雙林寺縁起

雙林寺
どんよりとした曇り空の京都東山です。午後から雨の予報となっています。今日は改めて、雙林寺の縁起を紹介したいと思います。

 雙林寺は、伝教大師御作とされる薬師如来(重要文化財)と歓喜天をおまつりする、天台宗(本山は比叡山延暦寺)の寺です。開基は805(延暦24)年、天台宗宗祖伝教大師の創建と言われています。

 大師が唐から帰朝後、請来された天台密教経疏500巻及び護摩の器具を桓武天皇に献上されました。天皇は、左大使尾張連定鑑(むらじさだみ)に勅して、この地に伽藍を創立し、経典などを置き、国家安穏の護摩祈祷道場としました。 

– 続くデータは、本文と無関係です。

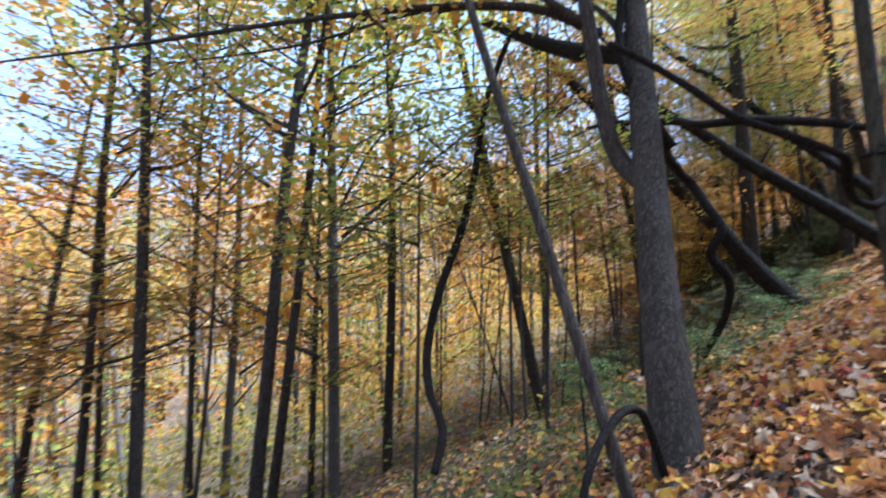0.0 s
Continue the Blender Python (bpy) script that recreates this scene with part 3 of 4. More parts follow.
tree(-3.95, 32.47, 0.14, (-0.071, -0.012), 13, "rust", 0.45, 0.7, crowns=2)
tree(-5.22, 28.88, 0.24, (-0.024, -0.004), 16, "gold", 0.6, crowns=1)
tree(-1.59, 20.09, 0.10, (0.049, 0.07), 8.5, "lime", 0.6, 0.5, BARK_SMOOTH, 2, 0.06, "smooth grey pole of a young tree at the trail edge", 1)
tree(-8.05, 33.07, 0.30, (0.027, -0.119), 18, "gold", 0.3, crowns=3)
tree(-2.87, 30.19, 0.085, (-0.174, 0.164), 8, "lime", 0.6, 0.5, BARK, 2, 0.05, "thin crooked stem rising out of the shrubs", 1)
tree(-4.9, 15.3, 0.20, (-0.05, 0.0), 16, "lime", 0.35, 0.9, crowns=3)
tree(-6.7, 16.4, 0.28, (-0.04, 0.02), 18, "orange", 0.35, crowns=3)
tree(-5.8, 18.6, 0.24, (-0.06, 0.0), 17, "lime", 0.35, crowns=3)
tree(-9.6, 16.6, 0.26, (-0.02, 0.0), 18, "amber", 0.3, 1.3, crowns=3)
tree(-9.0, 25.6, 0.26, (-0.02, 0.0), 18, "amber", 0.3, 1.3, crowns=3)
tree(-9.8, 20.4, 0.24, (-0.03, 0.0), 18, "lime", 0.3, 1.2, crowns=3)
# the last bend and beyond
tree(-4.6, 36.2, 0.24, (-0.12, 0.01), 17, "gold", 0.3, crowns=3)
tree(-6.33, 40.22, 0.24, (-0.042, 0.006), 18, "gold", 0.3, crowns=3)
tree(-9.02, 41.16, 0.25, (0.003, 0), 18, "rust", 0.3, crowns=3)
tree(-2.07, 43.4, 0.26, (-0.044, 0.007), 18, "rust", 0.45)
tree(2.5, 32.22, 0.34, (-0.013, 0.03), 16, "gold", 0.5, bark=BARK_GREY)
tree(-0.93, 34.9, 0.21, (-0.062, 0.12), 17, "orange", 0.5, 0.9, BARK_PALE, label="slightly bent grey trunk where the trail crests")
tree(0.37, 35.5, 0.17, (-0.077, 0.10), 17, "orange", 0.5, 0.9, BARK_PALE)
tree(-0.16, 35.3, 0.17, (-0.07, 0.10), 16, "orange", 0.5, 0.9, BARK_PALE)
tree(1.25, 39.6, 0.17, (-0.041, 0.011), 15, "rust", 0.5, 0.9, BARK_PALE)
tree(1.81, 36.8, 0.23, (-0.10, 0.08), 18, "orange", 0.5, 1.0, BARK_PALE)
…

 1141(永治元)年、鳥羽天皇皇女綾雲女王が住持し、1196(建久7)年には、土御門天皇皇子静仁法親王がこの寺にて得度され、双林寺宮と称されるなど、皇室とのかかわりも深く、鎌倉時代までは、数万坪ともいわれる広大な寺領に、蓮華院、長楽寺、松泉院、金量院、蔡華園院、圓頓院、妙言院、無量壽院、通玄院、発心院、勝林院、南霊山寺、北霊山寺、朝雲院、百光院、桂橋院、岩栖院の十七の支院を有していました。しかし、1335(建武2)年、足利尊氏と新田義貞との戦場となり荒廃しました。

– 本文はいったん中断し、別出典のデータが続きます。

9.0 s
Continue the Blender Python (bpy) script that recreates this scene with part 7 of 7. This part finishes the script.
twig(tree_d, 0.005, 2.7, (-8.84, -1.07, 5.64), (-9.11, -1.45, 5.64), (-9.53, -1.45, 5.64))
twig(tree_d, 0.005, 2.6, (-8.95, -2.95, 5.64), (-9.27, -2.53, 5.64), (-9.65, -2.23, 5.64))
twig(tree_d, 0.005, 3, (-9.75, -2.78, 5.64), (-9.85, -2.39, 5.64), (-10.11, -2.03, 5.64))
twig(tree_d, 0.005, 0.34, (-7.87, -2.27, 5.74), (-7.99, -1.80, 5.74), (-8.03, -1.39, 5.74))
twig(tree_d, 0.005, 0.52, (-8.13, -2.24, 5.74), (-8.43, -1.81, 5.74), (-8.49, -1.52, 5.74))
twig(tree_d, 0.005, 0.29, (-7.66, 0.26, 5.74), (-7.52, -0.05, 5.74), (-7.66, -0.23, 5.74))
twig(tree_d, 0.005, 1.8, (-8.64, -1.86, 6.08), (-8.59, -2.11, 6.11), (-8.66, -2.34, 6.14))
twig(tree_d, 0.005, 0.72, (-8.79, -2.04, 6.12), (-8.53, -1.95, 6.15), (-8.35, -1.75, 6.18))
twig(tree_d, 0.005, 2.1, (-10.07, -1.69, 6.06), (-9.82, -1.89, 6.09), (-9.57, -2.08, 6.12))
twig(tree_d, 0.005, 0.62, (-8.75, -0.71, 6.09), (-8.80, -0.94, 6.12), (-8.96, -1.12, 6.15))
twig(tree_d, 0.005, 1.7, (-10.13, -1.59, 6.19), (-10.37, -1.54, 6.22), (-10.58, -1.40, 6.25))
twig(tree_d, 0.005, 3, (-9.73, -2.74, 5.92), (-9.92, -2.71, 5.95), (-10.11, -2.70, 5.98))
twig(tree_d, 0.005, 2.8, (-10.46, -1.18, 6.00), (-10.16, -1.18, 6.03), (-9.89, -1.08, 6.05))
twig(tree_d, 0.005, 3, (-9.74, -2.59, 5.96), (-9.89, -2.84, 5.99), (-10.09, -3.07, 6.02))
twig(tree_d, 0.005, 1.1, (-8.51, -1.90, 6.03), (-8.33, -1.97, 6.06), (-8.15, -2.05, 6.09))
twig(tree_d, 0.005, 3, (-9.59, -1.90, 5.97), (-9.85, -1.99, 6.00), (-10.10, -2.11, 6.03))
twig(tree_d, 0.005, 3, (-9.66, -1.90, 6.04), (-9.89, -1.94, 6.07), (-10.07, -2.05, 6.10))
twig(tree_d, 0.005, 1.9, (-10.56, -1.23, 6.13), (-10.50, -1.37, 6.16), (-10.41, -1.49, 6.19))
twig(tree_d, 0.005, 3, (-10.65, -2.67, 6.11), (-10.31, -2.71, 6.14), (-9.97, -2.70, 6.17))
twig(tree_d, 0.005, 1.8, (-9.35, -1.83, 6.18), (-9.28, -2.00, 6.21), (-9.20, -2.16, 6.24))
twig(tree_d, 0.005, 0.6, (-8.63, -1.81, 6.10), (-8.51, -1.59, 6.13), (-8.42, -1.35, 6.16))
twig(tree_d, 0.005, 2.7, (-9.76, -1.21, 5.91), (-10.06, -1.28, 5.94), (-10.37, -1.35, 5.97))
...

 青蓮院慈鎮和尚は、当山百光院に住職され、有名な和歌「わが恋は松をしぐれの染めかねて真葛ケ原に風騒ぐなり」を詠まれました。そのころ、近江国隆法寺、伊勢国永楽寺、山城国西山往生院を末寺として擁していました。

 1373(応安6)年、国阿上人が入寺され、至徳年間(1384~87)は、時宗国阿派の本山東山道場となり、中霊山とも号し、再興されました。また、後小松天皇の深い帰依もあり、1386(至徳3)年「金玉山」の宸額を賜うに至りました。 その後、火災や、応仁の乱により再び荒廃しました。

 中世以降は、桜の名所で知られ、1584(天正12)年、羽柴(豊臣)秀吉が花見の宴を催し、前田玄以に命じて、花樹保護の制札を立てさせました。翌年には、羽柴(豊臣)秀吉により本堂が再建されました。

 1605(慶長10)年に高台寺、1653(承応2)年には、東大谷祖廟の造営にあたり寺領を献上し、規模を縮小しました。明治維新のときに天台宗に復し、廃仏毀釈や1886(明治19)年、円山公園造営のため、さらに多くの寺領を上地し、今は僅かに本堂一宇と飛地境内にある西行法師ゆかりの花月庵(西行堂)を残すだけとなっています。(※出典:拾芥抄、今鏡、帝王編年記、東寺長者補任、坊目誌、華頂要略、他)

 京都十二薬師霊場会特別公開は22日(日)までとなり、今日を含めてあと3日間となりました。どうぞお参りお待ちしております。今日も楽しい一日を。